Solo Renzi può uscire dall’equivoco.

Dopo l’intervento aspro, esplicito ma anche abbastanza disperato di Luigi Di Maio al termine del colloquio con l’esploratore Fico, un punto è chiaro: i Cinque Stelle hanno gettato sul tavolo in modo brutale il peso dei loro 338 parlamentari. Non solo. Il giovane leader ha posto al Pd, vale a dire l’unico interlocutore rimasto al M5S, quasi un ultimatum, comunque un’alternativa secca: o firma il contratto di governo o si torna al voto. Tema quest’ultimo che riguarda, come è noto, il capo dello Stato. Ma nel momento in cui Di Maio esclude – almeno a parole – l’appoggio a qualsiasi forma di governo istituzionale, “del presidente” o di transizione, di fatto si riappropria del potere politico di sciogliere le Camere. E lo agita come una clava. La pressione sul Partito Democratico è dunque molto forte. Talmente forte che alcuni interrogativi sorgono spontanei.

Primo, Di Maio non può non sapere che su queste basi il Pd è destinato a spaccarsi. In quanto non si tratta solo di avviare un blando confronto, bensì di sedersi a un tavolo, negoziare e poi affrettarsi a formare un governo bicolore (o tricolore, considerando Liberi e uguali) sotto l’egida del movimento fondato da Grillo. Ma un Pd spaccato è anche un partito inservibile ai fini del governo. I numeri sono impietosi: un ipotetico esecutivo M5S-Pd avrebbe bisogno per reggersi della massima compattezza, soprattutto al Senato. Se venisse a mancare anche solo una decina di voti, l’operazione finirebbe per naufragare senza scampo. Secondo, se Di Maio è consapevole di tutto ciò, vuol dire che in piena coscienza egli ha aperto il conflitto decisivo all’interno del Pd. Ha posto in forma indiretta ma cruciale la questione Renzi. Dov’è l’ex segretario, quanto conta ancora, fino a che punto la sua intransigenza nello sventolare la bandiera del “no” è reale? Finora tali aspetti, dal ruolo dell’uomo forte al “che fare” dopo il 4 marzo, sono stati messi fra parentesi dal Pd. Come se non fossero parte essenziale dell’analisi sulle cause e le conseguenze della sconfitta. Ora però il gioco è finito ed è paradossale che a calare il sipario sulla commedia degli equivoci sia proprio il leader del vero partito rivale del centrosinistra.

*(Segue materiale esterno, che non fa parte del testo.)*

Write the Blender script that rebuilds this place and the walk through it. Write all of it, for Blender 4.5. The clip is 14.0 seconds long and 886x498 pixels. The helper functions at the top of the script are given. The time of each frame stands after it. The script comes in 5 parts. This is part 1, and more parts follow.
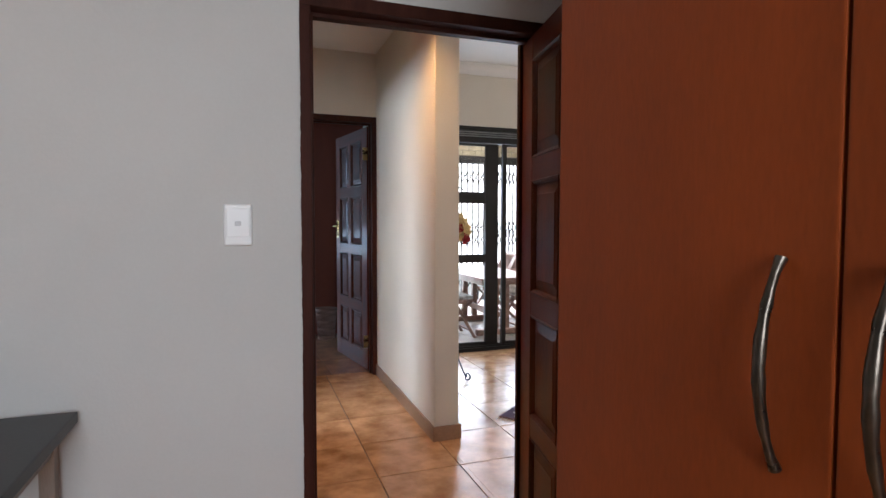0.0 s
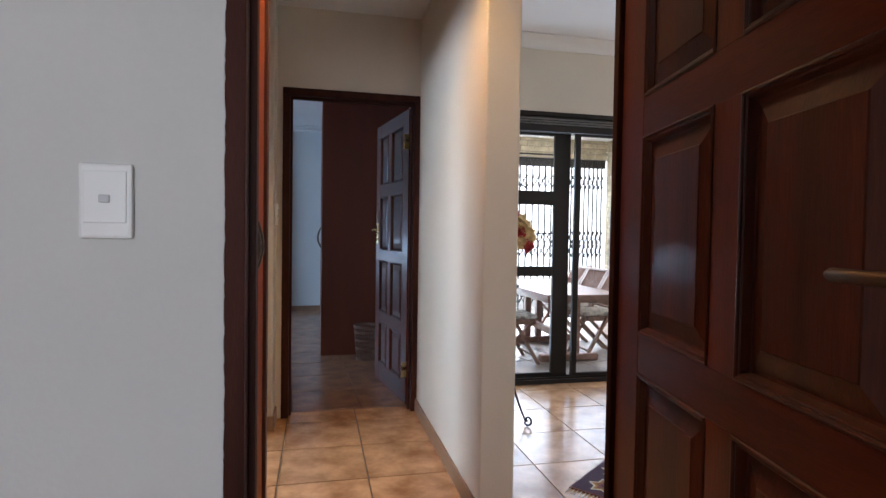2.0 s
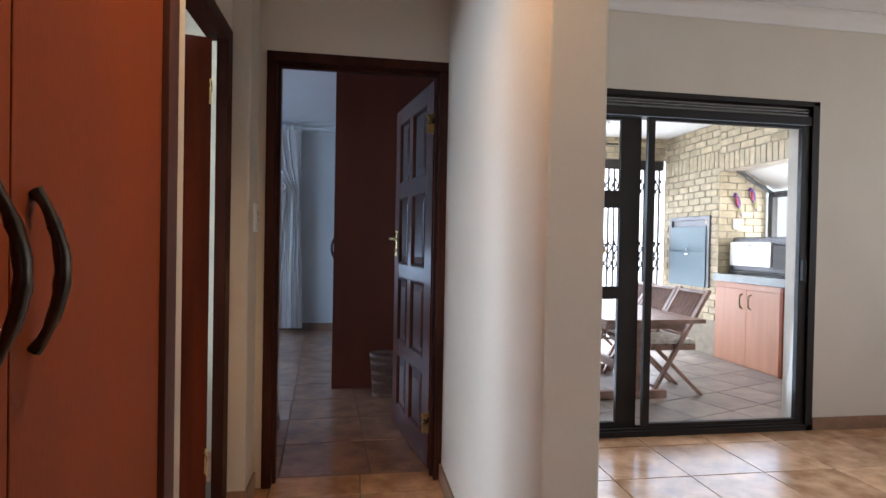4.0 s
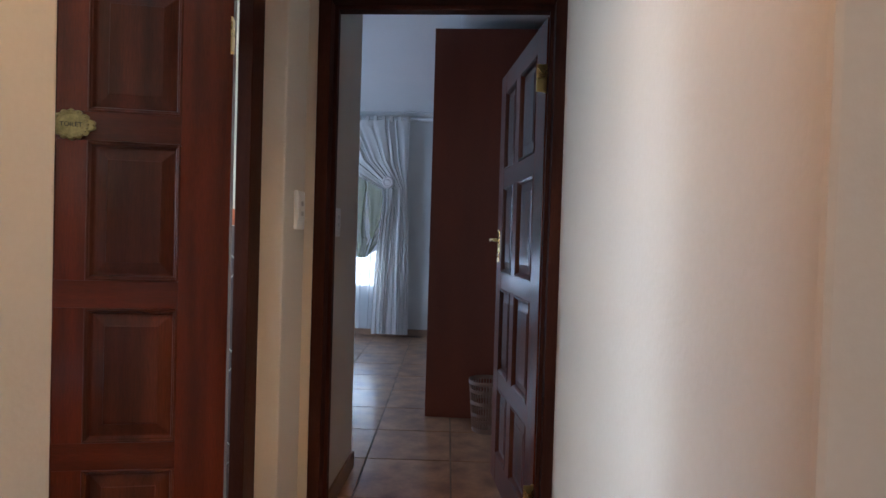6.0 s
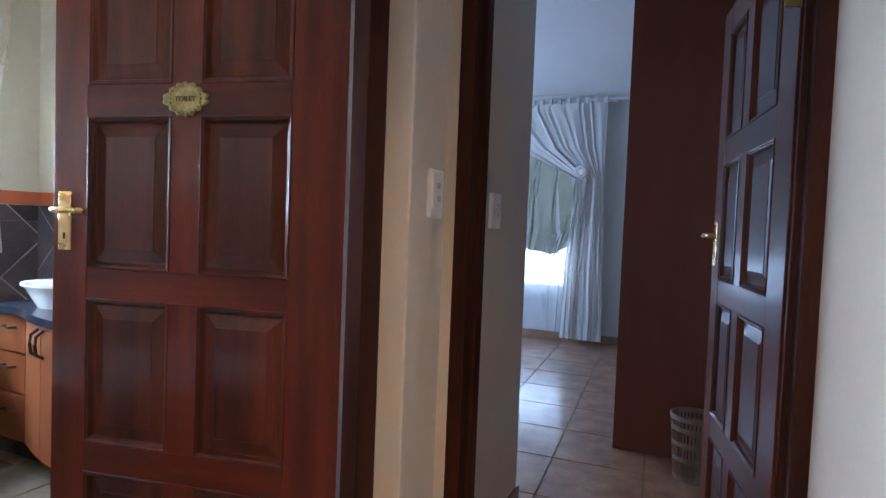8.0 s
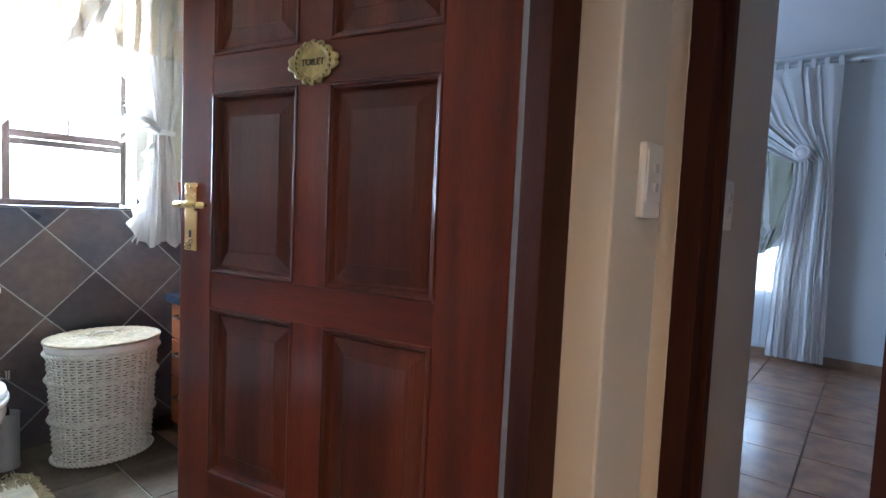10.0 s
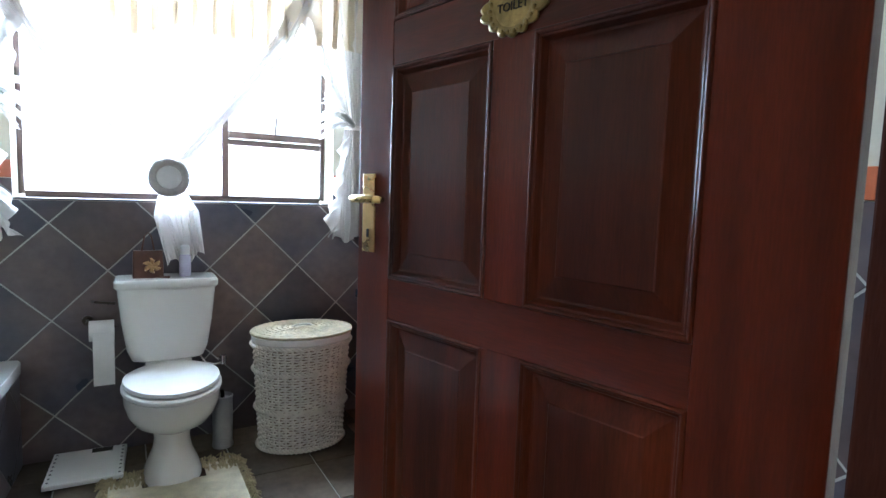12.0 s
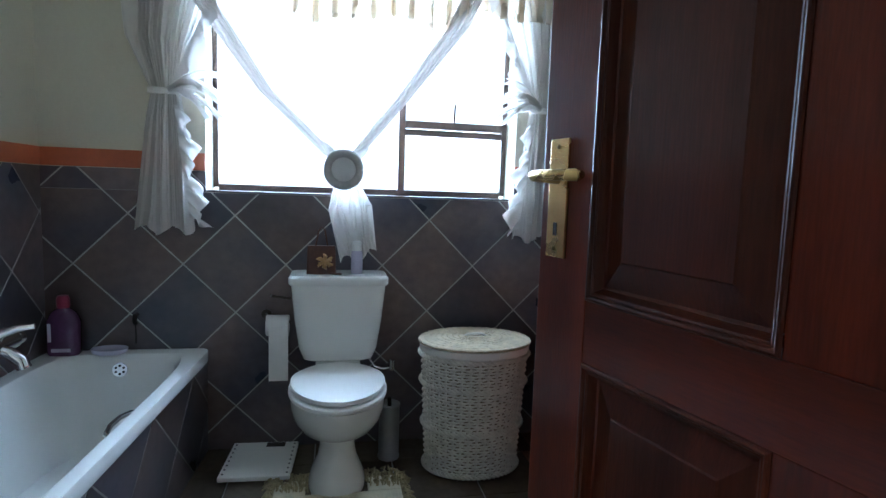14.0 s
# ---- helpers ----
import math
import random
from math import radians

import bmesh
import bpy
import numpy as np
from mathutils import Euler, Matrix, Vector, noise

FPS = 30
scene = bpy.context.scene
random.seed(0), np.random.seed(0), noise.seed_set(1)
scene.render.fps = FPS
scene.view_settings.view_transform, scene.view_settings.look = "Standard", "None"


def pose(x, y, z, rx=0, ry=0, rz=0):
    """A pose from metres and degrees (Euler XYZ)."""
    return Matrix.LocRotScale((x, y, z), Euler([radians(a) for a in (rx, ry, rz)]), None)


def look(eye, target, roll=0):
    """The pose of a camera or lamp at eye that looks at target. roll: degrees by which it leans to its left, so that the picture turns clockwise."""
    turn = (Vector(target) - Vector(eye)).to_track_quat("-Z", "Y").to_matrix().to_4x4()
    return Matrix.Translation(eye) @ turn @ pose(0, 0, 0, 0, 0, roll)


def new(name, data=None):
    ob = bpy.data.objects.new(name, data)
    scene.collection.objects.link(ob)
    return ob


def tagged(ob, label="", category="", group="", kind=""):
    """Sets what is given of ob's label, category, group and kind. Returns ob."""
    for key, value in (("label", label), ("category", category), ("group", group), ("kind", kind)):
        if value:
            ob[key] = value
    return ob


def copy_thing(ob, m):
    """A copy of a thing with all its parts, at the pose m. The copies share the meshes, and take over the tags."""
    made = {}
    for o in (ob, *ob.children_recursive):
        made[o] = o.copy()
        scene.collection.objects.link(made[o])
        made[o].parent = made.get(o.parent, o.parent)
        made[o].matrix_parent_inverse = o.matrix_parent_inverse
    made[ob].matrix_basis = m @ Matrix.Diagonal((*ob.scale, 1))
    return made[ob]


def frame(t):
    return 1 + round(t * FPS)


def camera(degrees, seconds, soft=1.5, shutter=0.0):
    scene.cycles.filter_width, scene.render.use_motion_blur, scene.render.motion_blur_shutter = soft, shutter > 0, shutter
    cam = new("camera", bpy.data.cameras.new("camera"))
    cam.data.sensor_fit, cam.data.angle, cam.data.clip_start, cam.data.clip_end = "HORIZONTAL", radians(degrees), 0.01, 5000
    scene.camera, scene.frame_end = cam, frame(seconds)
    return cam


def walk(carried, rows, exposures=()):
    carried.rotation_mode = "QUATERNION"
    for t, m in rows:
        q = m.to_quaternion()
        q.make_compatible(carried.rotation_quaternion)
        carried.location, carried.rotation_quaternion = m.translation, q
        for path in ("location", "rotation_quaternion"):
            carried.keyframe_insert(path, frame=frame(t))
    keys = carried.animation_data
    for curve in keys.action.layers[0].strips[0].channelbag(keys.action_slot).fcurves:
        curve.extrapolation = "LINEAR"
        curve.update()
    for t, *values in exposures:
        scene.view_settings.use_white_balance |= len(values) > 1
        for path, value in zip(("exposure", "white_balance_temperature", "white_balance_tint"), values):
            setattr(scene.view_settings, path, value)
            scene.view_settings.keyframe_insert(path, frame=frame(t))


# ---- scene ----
cam = camera(77.3, 14.0)
EXPOSURES = [(0, 0.8, 6050, 12), (2.5, 0.66, 5800, 11), (5, 0.60, 5880, 13), (6, 0.64, 5880, 13), (7, 0.66, 5780, 13), (7.5, 0.84, 5480, 13), (8, 1.02, 5420, 13), (10.5, 0.95, 5500, 10), (11, 0.8, 5500, 10), (12, 0.4, 5500, 9), (13, -0.15, 5300, 7), (14, -0.36, 5120, 6)]
PATH = [
    (0, (0.963, 0.692, 1.242), (1.628, 2.576, 1.146), 0.1),
    (0.5, (1.071, 0.896, 1.227), (1.67, 2.802, 1.14), 0.3),
    (1, (1.183, 1.075, 1.225), (1.73, 2.998, 1.151), 0.3),
    (1.5, (1.263, 1.269, 1.19), (1.744, 3.209, 1.121), 0.7),
    (2, (1.298, 1.489, 1.186), (1.74, 3.439, 1.129), 0.9),
    (2.5, (1.349, 1.704, 1.175), (1.758, 3.661, 1.128), 1.0),
    (5, (1.605, 2.787, 1.199), (1.767, 4.781, 1.179), 1.5),
    (5.5, (1.653, 2.975, 1.197), (1.683, 4.974, 1.171), 1.8),
    (6, (1.669, 3.155, 1.201), (1.54, 5.151, 1.166), 1.7),
    (6.5, (1.682, 3.314, 1.206), (1.381, 5.291, 1.162), 1.9),
    (7, (1.714, 3.454, 1.204), (1.23, 5.394, 1.15), 1.9),
    (7.5, (1.722, 3.557, 1.202), (1.04, 5.436, 1.135), 2.0),
    (8, (1.69, 3.663, 1.195), (0.871, 5.486, 1.12), 2.2),
    (10.5, (1.373, 4.083, 1.219), (-0.056, 5.474, 1.062), 2.3),
    (11, (1.327, 4.115, 1.218), (-0.217, 5.374, 1.046), 2.0),
    (11.5, (1.268, 4.151, 1.211), (-0.378, 5.273, 1.037), 2.1),
    (12, (1.171, 4.197, 1.213), (-0.553, 5.194, 1.028), 1.9),
    (12.5, (1.082, 4.246, 1.198), (-0.719, 5.095, 1.009), 1.9),
    (13, (1.014, 4.275, 1.19), (-0.843, 4.992, 0.999), 1.9),
    (13.5, (0.916, 4.303, 1.184), (-0.998, 4.847, 0.988), 1.9),
    (14, (0.813, 4.338, 1.179), (-1.139, 4.725, 0.976), 1.9),
]
walk(cam, [(t, look(eye, target, roll)) for t, eye, target, roll in PATH], EXPOSURES)

# ---- world, sun, large lights ----
world = bpy.data.worlds.new("sky")
world.use_nodes = True
scene.world = world
wn = world.node_tree.nodes
sky = wn.new("ShaderNodeTexSky")
sky.sky_type = "NISHITA"
sky.sun_disc = False
sky.sun_elevation, sky.sun_rotation = radians(55), radians(15)
wn["Background"].inputs["Strength"].default_value = 0.15
world.node_tree.links.new(sky.outputs[0], wn["Background"].inputs[0])


def sun(strength, elevation, azimuth):
    d = bpy.data.lights.new("sun", "SUN")
    d.energy, d.angle, d.color = strength, radians(0.6), (1.0, 0.95, 0.87)
    ob = new("sun", d)
    ob.matrix_world = look((0, 0, 20), (-math.sin(radians(azimuth)) * math.cos(radians(elevation)) * 20,
                                        -math.cos(radians(azimuth)) * math.cos(radians(elevation)) * 20, 20 - 20 * math.sin(radians(elevation))))
    return ob


def window_light(name, eye, target, w, h, watts, color=(0.85, 0.93, 1.0)):
    d = bpy.data.lights.new(name, "AREA")
    d.shape, d.size, d.size_y, d.energy, d.color = "RECTANGLE", w, h, watts, color
    ob = new(name, d)
    ob.matrix_world = look(eye, target)
    return ob


sun(4.0, 55, 15)
window_light("sky_through_start_window", (0.75, -1.44, 1.55), (0.75, 0, 1.4), 1.2, 1.2, 35, (0.94, 0.98, 1.0))
window_light("sky_through_bath_window", (-1.97, 4.48, 1.7), (0, 4.48, 1.5), 1.33, 1.0, 158, (0.76, 0.88, 1.0))
window_light("sky_through_far_window", (-0.35, 10.02, 1.45), (-0.35, 8, 1.2), 1.5, 1.7, 18, (0.40, 0.66, 1.0))
window_light("sky_through_bedroom_side_window", (-2.06, 7.9, 1.5), (0, 7.9, 1.1), 1.8, 1.5, 50, (0.46, 0.68, 1.0))
window_light("sky_through_patio_gate", (4.0, 9.78, 1.1), (4.0, 6, 1.0), 3.4, 2.2, 155, (0.90, 0.95, 1.0))
window_light("sky_through_patio_side", (6.62, 7.1, 1.4), (4.0, 7.1, 1.0), 2.2, 0.9, 42, (1.0, 0.97, 0.90))
window_light("sky_through_lounge_window", (5.9, 3.9, 1.5), (3, 3.9, 1.2), 2.0, 1.6, 9, (1.0, 0.95, 0.88))
window_light("sky_through_sliding_door", (3.4, 5.66, 1.15), (3.4, 3, 0.9), 2.0, 1.9, 27, (0.68, 0.83, 1.0))

lamp_data = bpy.data.lights.new("passage_downlight", "SPOT")
lamp_data.energy, lamp_data.color, lamp_data.spot_size, lamp_data.spot_blend, lamp_data.shadow_soft_size = 37.0, (1.0, 0.60, 0.25), radians(125), 0.7, 0.04
new("passage_downlight", lamp_data).matrix_world = look((1.52, 3.45, 2.555), (1.52, 3.47, 0))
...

Tuttavia chi è in grado di garantire quella compattezza del Pd che è indispensabile per sostenere un eventuale governo con il M5S? Strano a dirsi, è proprio Renzi. L’uomo è certo abbastanza spregiudicato per compiere una giravolta e gestire lui in prima persona l’accordo con i Cinque Stelle. Finora lo ha sempre negato e semmai ha lasciato capire che il Pd sarebbe rientrato in campo sotto l’ombrello del governo istituzionale. Ora però i margini si sono fatti stretti e Renzi è di fronte anche lui a un’alternativa: o riprende il partito per guidarlo nella trattativa (e poi nella composizione del governo) ovvero si deve preparare a uno scontro interno da cui potrebbe anche uscire sconfitto. Come dire che il centrosinistra è alla vigilia di un passaggio da cui dipenderà la sua identità futura, forse anche la sua sopravvivenza. C’è ancora un interrogativo. Dove e come si svilupperà il negoziato M5S-Pd? Sulla carta dovrebbe essere un presidente pre-incaricato a occuparsene. Ma la figura di Di Maio, candidato premier da ormai 50 giorni, renderebbe ancora più faticoso per il Pd accettare l’alleanza. L’altra ipotesi è un prolungamento deciso da Mattarella del mandato esplorativo affidato a Fico. È possibile. Ma a quel punto sarebbe evidente che è lui, Fico, e non Di Maio il nome più plausibile per guidare il futuro – e ancora improbabile – governo.